Hening Strategis Diam sejenak setelah menyampaikan poin kuat. Untuk memberi penekanan pada argumen Anda dan membuat lawan gugup. (Tidak ada, hanya tatapan tenang)
Humor Subtil Gunakan humor untuk mencairkan suasana tanpa menyerang. Ketika situasi menjadi terlalu tegang atau canggung. “Wah, sepertinya kita butuh…”
Akui Kesalahan Kecil Mengakui kekeliruan minor untuk memperkuat argumen inti. Saat lawan mencoba menjatuhkan Anda karena kesalahan sepele. “Poin bagus, saya keliru soal itu. Namun…”
Bahasa Tubuh Terbuka Jaga postur yang santai dan percaya diri. Sepanjang interaksi untuk menunjukkan Anda tidak terintimidasi. (Postur tegak, tangan tidak terlipat)
Penutupan Positif Akhiri diskusi dengan kalimat yang membangun. Selalu, untuk meninggalkan kesan sebagai pribadi yang bijaksana. “Terima kasih atas diskusinya.”

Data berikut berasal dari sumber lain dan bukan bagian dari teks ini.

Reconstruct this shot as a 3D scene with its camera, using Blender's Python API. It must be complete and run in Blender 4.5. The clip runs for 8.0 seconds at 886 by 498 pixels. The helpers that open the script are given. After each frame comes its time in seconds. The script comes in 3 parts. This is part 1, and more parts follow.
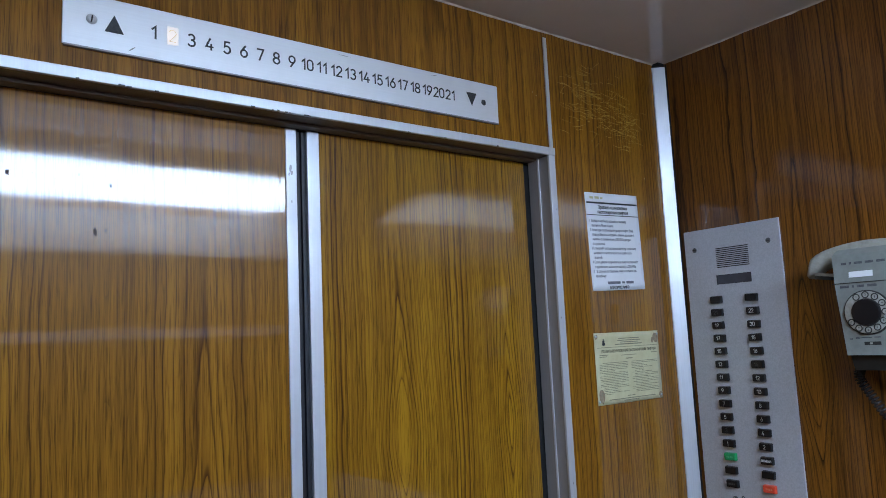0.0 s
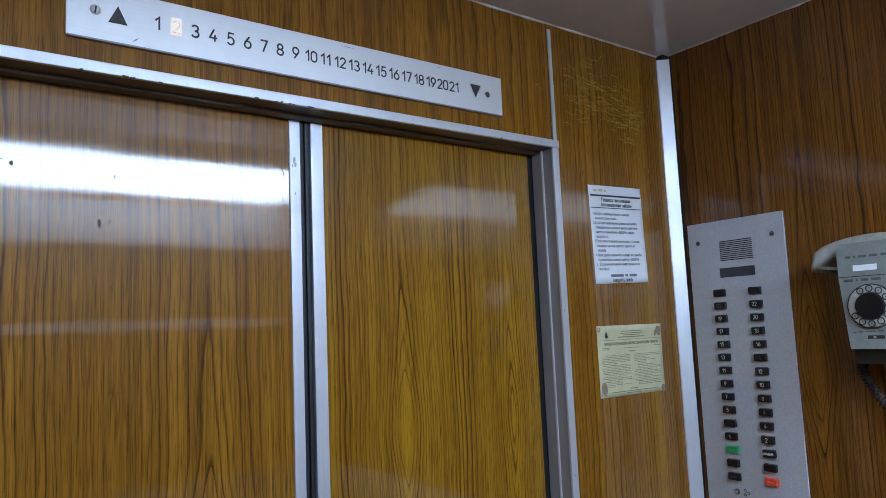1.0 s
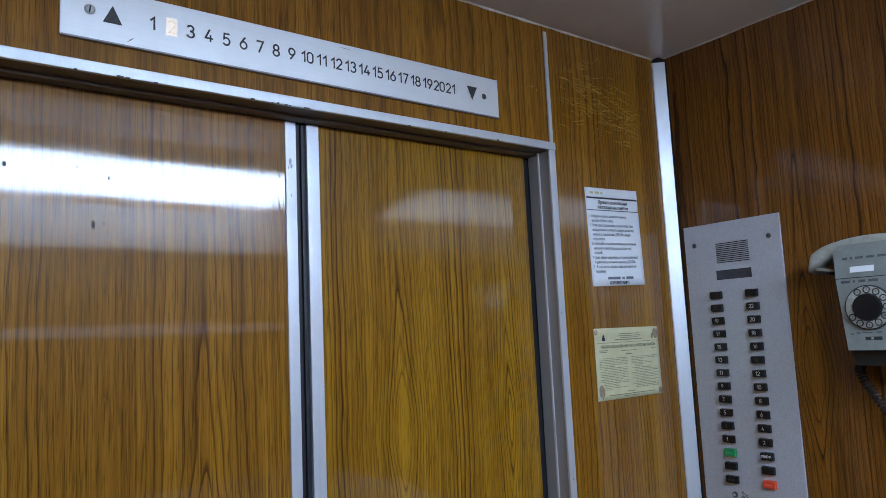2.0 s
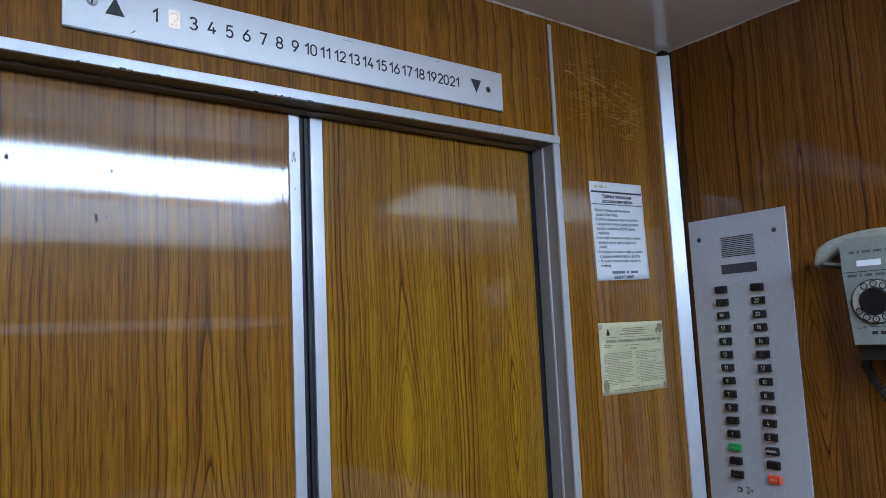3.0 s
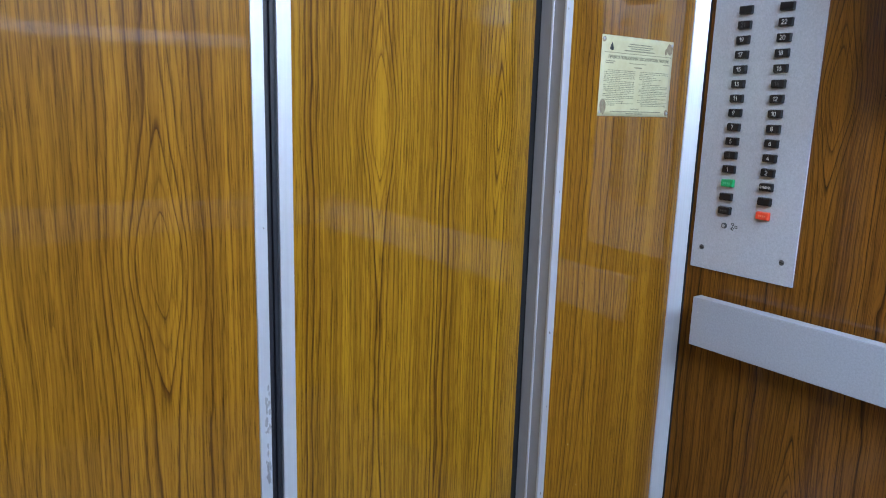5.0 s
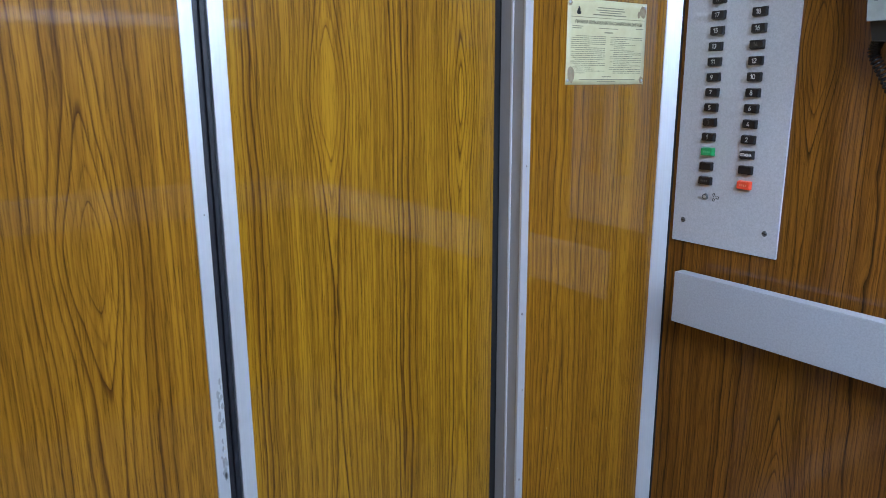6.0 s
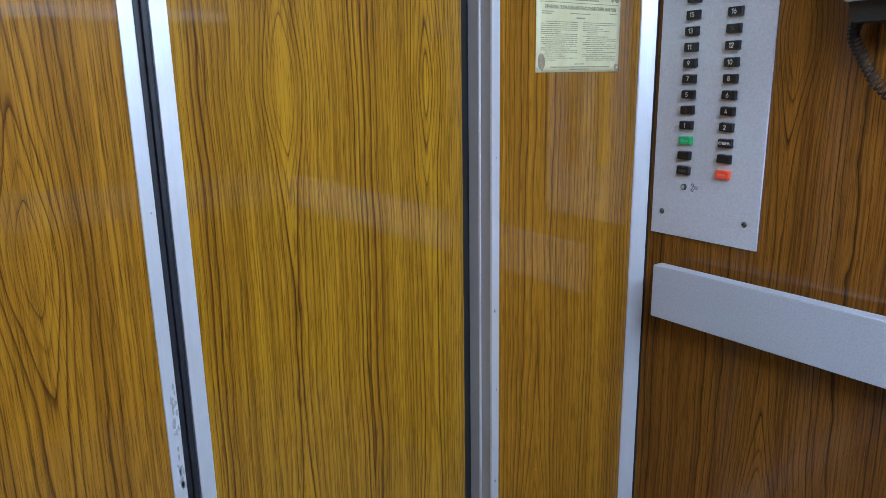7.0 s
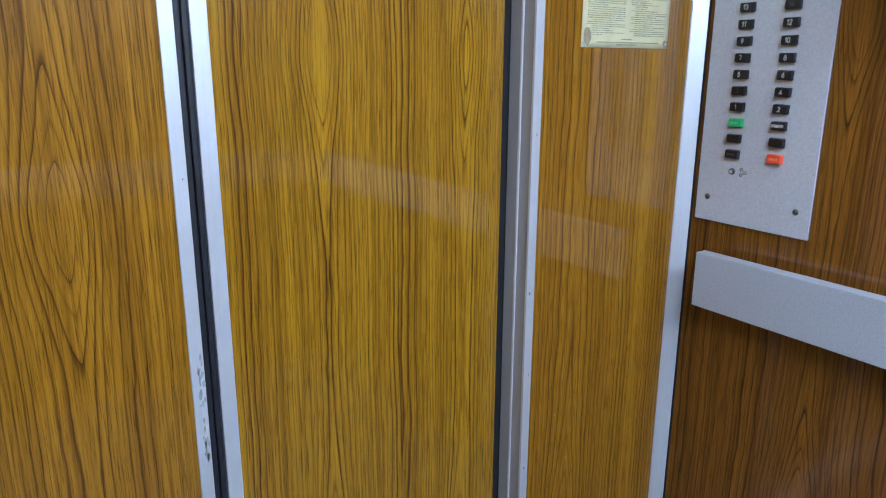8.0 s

Kesimpulan: Menjadi Komunikator Andal, Bukan Sekadar Pemenang Debat

Pada akhirnya, tujuan dari semua teknik menghadapi orang sok tau ini bukanlah untuk mempermalukan atau merendahkan orang lain. Tujuannya ada tiga: pertama, untuk menciptakan komunikasi yang lebih produktif. Kedua, untuk melindungi ruang mental dan emosionalmu dari energi negatif. Dan ketiga, yang terpenting, untuk membangun dan menjaga reputasimu sebagai individu yang cerdas, tenang, dan berwibawa.

Lihatlah setiap interaksi dengan lawan bicara yang menyebalkan bukan sebagai ancaman, tetapi sebagai sebuah kesempatan. Setiap orang ‘sok tau’ yang kamu temui adalah gym gratis untuk melatih otot komunikasi elegan dan menjaga ketenangan-mu.

Menguasai seni ini adalah tentang mengambil kembali kendali—bukan atas orang lain, tetapi atas dirimu sendiri, reaksimu, dan caramu berinteraksi dengan dunia. Ini adalah langkah fundamental dalam perjalanan menjadi versi terbaik dari dirimu.